Ostatnia studyjna płyta sygnowana nazwą Jethro Tull ("J-Tull Dot Corn") ukazała się w 1999 roku. Lider grupy Ian Anderson nie próżnował przez te lata, wydając albumy pod własnym nazwiskiem czy intensywnie koncertując, jednak dopiero teraz postanowił wrócić do dawnej nazwy.
W samą porę, bo wreszcie powstała płyta, którą z czystym sumieniem można polecić dawnym fanom brytyjskiej grupy, szczególnie tym, którzy uwielbiają album "Aqualung".

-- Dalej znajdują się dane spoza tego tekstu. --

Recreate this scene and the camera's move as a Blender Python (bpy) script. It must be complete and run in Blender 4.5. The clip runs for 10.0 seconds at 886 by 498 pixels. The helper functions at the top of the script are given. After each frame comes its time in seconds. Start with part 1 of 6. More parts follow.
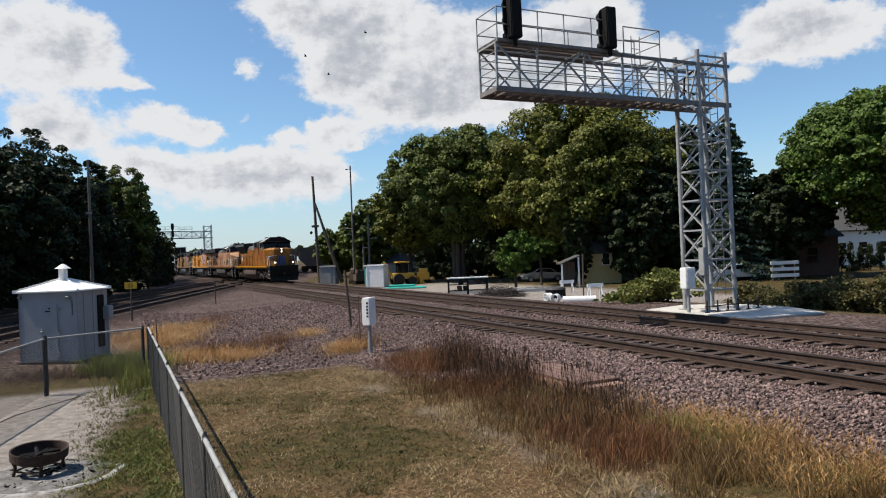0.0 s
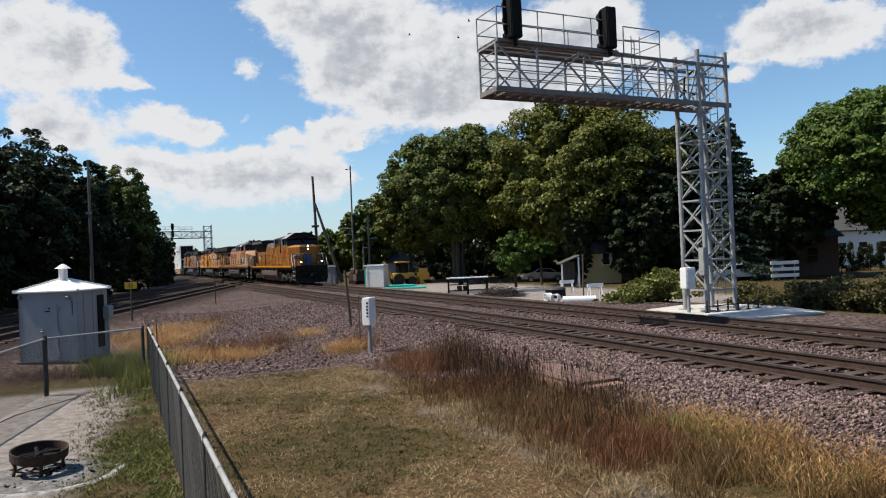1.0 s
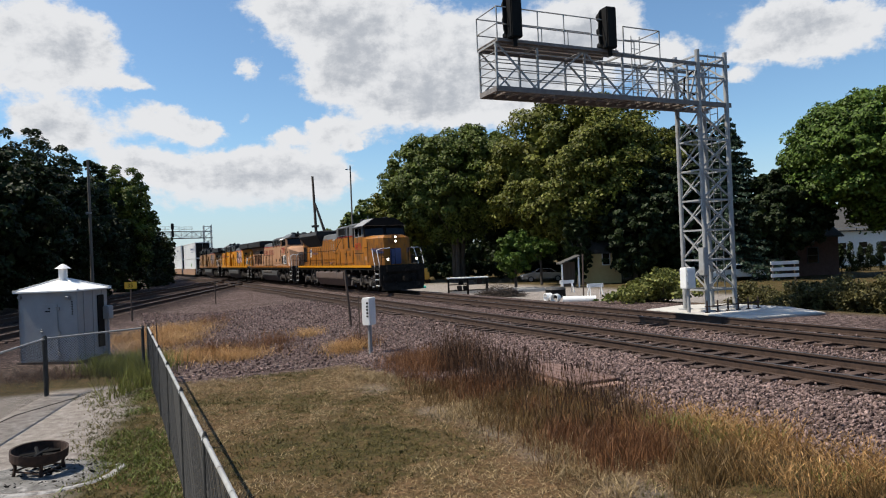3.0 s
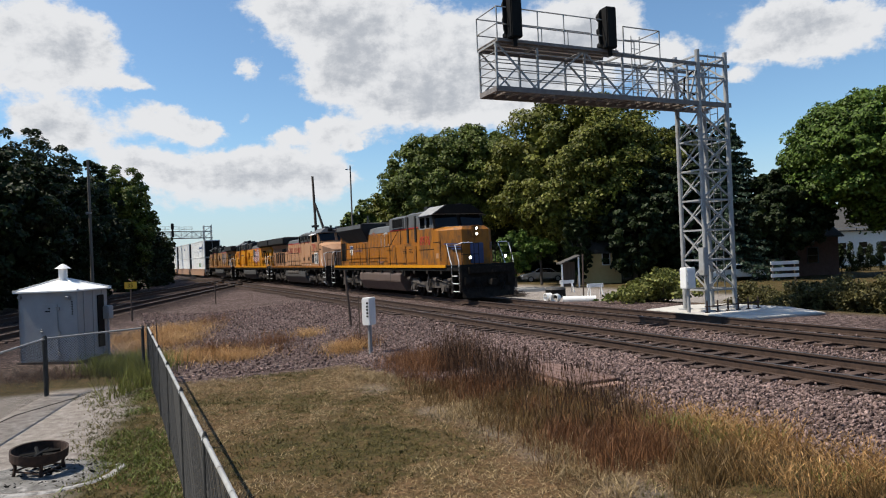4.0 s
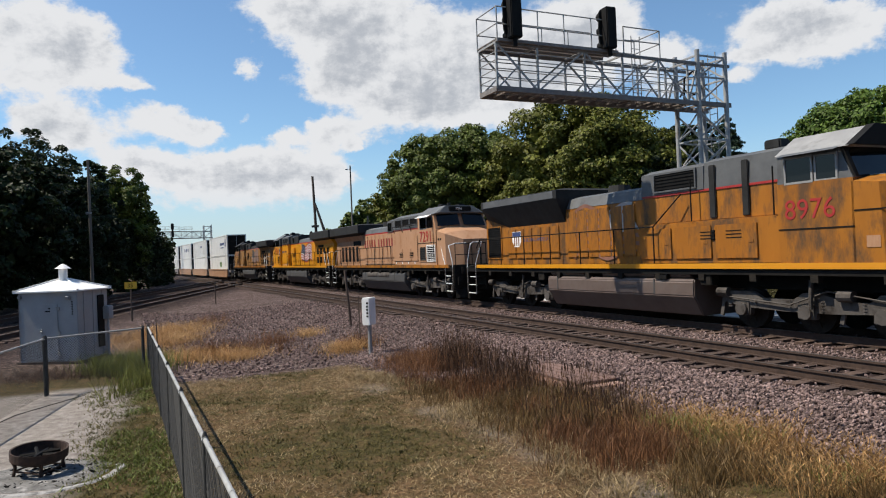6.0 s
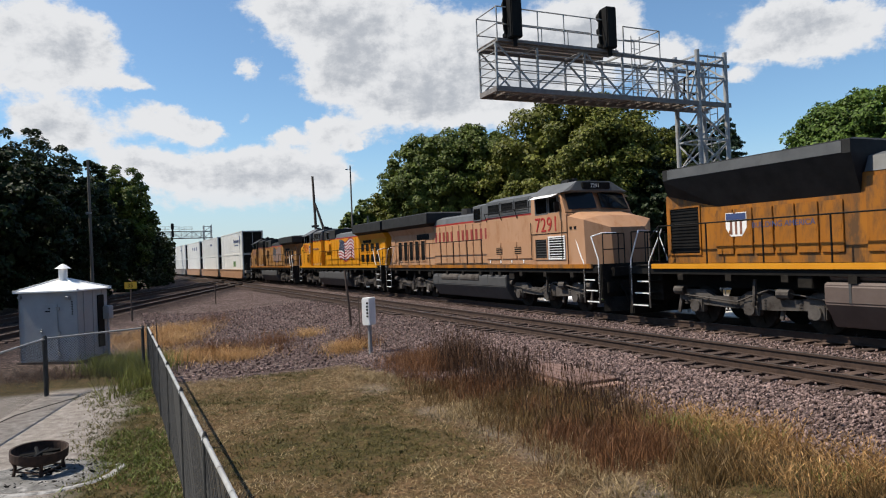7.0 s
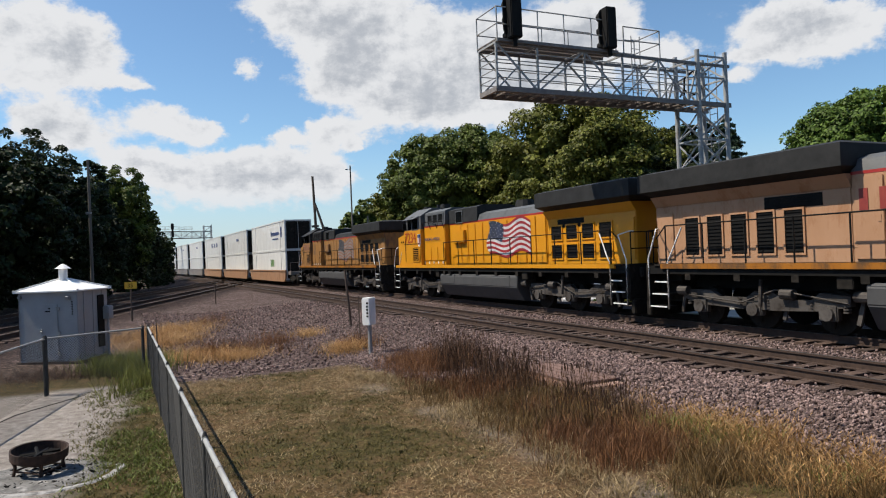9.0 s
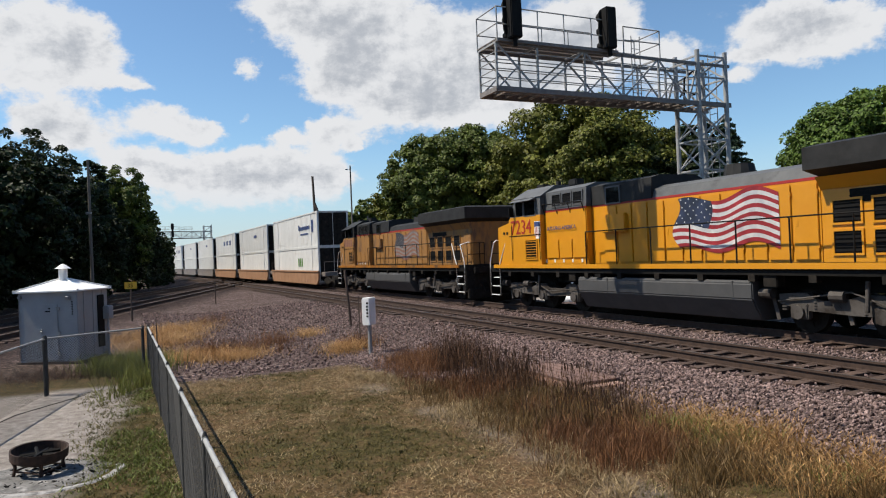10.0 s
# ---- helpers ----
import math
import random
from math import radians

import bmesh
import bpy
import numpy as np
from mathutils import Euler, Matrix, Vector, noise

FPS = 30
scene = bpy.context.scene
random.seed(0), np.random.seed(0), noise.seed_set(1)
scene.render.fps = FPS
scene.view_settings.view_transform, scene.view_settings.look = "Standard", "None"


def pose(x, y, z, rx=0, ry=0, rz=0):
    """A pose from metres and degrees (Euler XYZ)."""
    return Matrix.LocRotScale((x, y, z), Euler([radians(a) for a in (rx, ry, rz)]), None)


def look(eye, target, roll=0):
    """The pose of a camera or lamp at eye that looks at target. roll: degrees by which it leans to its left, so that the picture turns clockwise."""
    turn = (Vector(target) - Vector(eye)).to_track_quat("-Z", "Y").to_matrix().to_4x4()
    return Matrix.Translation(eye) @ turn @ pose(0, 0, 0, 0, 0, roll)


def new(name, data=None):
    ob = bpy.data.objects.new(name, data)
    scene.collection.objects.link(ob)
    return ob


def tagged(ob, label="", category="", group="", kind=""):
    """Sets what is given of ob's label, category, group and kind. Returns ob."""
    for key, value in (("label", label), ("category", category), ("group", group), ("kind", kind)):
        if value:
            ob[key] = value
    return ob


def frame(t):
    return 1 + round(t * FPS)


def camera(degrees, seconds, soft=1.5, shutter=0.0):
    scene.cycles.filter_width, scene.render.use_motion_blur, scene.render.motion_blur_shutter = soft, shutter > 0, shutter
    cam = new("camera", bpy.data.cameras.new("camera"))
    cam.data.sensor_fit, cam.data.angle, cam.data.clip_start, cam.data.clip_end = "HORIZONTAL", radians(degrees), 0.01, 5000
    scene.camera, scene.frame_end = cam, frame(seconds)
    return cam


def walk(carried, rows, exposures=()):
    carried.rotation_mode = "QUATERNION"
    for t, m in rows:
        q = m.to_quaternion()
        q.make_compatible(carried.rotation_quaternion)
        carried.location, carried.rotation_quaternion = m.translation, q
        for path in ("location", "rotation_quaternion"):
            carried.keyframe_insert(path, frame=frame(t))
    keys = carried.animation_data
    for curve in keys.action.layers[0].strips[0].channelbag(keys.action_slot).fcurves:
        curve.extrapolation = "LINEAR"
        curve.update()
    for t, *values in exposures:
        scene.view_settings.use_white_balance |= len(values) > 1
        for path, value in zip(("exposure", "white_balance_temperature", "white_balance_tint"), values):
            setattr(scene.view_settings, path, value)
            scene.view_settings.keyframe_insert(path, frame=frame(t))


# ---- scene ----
# ---- camera: stands still on a raised deck beside the line ----
cam = camera(65.3, 10.0, 1.1)
EYE = Vector((0, 0, 2.29))
CAM_POSE = look(EYE, EYE + Vector((0, 10, 10 * math.tan(0.0063))), -2.36)
walk(cam, [(0.0, CAM_POSE), (10.0, CAM_POSE)])

# ---- track plan: straight, then a wide curve to the left ----
TH = 0.4404
N2 = Vector((math.cos(TH), math.sin(TH), 0))     # away from the camera, across the line
D2 = Vector((-math.sin(TH), math.cos(TH), 0))    # along the line, into the distance
W_A, W_B = 15.93, 11.64
S_BEND, R_BEND = 30.0, 2800.0


def line(s, w):
    """A point of the main line: s metres along, w metres across."""
    if s <= S_BEND:
        return N2 * w + D2 * s
    a = (s - S_BEND) / R_BEND
    c = N2 * (W_A - R_BEND) + D2 * S_BEND
    return c + (N2 * math.cos(a) + D2 * math.sin(a)) * (R_BEND + w - W_A)


def across(x, y):
    """(s, w) of a point of the ground, the bend taken into account."""
    w, s = N2.x * x + N2.y * y, D2.x * x + D2.y * y
    if s > S_BEND:
        w += (s - S_BEND) ** 2 / (2 * R_BEND)
    return s, w


C_DIR = Vector((-0.112, 0.994, 0)).normalized()
C_NOR = Vector((C_DIR.y, -C_DIR.x, 0))
C1, C2 = Vector((-18.5, 40, 0)), Vector((-22.8, 40, 0))


def c_across(x, y):
    p = Vector((x, y, 0)) - C1
    return p.dot(C_DIR), p.dot(C_NOR)


# ---- light ----
SUN_EL = radians(58)
SUN_DIR = Vector((-0.999, 0.016, 0)).normalized() * math.cos(SUN_EL) + Vector((0, 0, math.sin(SUN_EL)))
sun = new("sun", bpy.data.lights.new("sun", "SUN"))
sun.data.energy, sun.data.angle, sun.data.color = 5.5, radians(0.55), (1.0, 0.91, 0.77)
sun.matrix_world = look(SUN_DIR * 100, (0, 0, 0))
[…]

Nie ma u jego boku dawnych kompanów, przede wszystkim znakomitego gitarzysty Martina Barre’a, który pod własnym nazwiskiem prowadzi band grający stare kawałki i czasem zagląda do naszego kraju.
Są inni, równie sprawni muzycy, towarzyszący od lat Andersonowi na koncertach czy albumach solowych. Artysta uchwycił w nowych kompozycjach złoty środek pomiędzy tradycją a nowoczesnością.
Na próżno szukać tu dawnych długaśnych suit na całą stronę płyty. Cała esencja zawiera się w kilkuminutowych piosenkach, które cechuje różnorodność melodyczna i skoki dynamiki. W tytułowym "The Zealot Gene" czy "Shoshana Sleeping" grupa zręcznie łączy folkowe wpływy z rockową ekspresją i partiami klawiszy.
Ian Anderson nie rezygnuje przy tym ze swojego koronnego instrumentu – fletu. W połączeniu z jego specyficznym wokalem przywołuje on nastrój średniowiecznych pieśni wykonywanych przez wędrownych minstreli.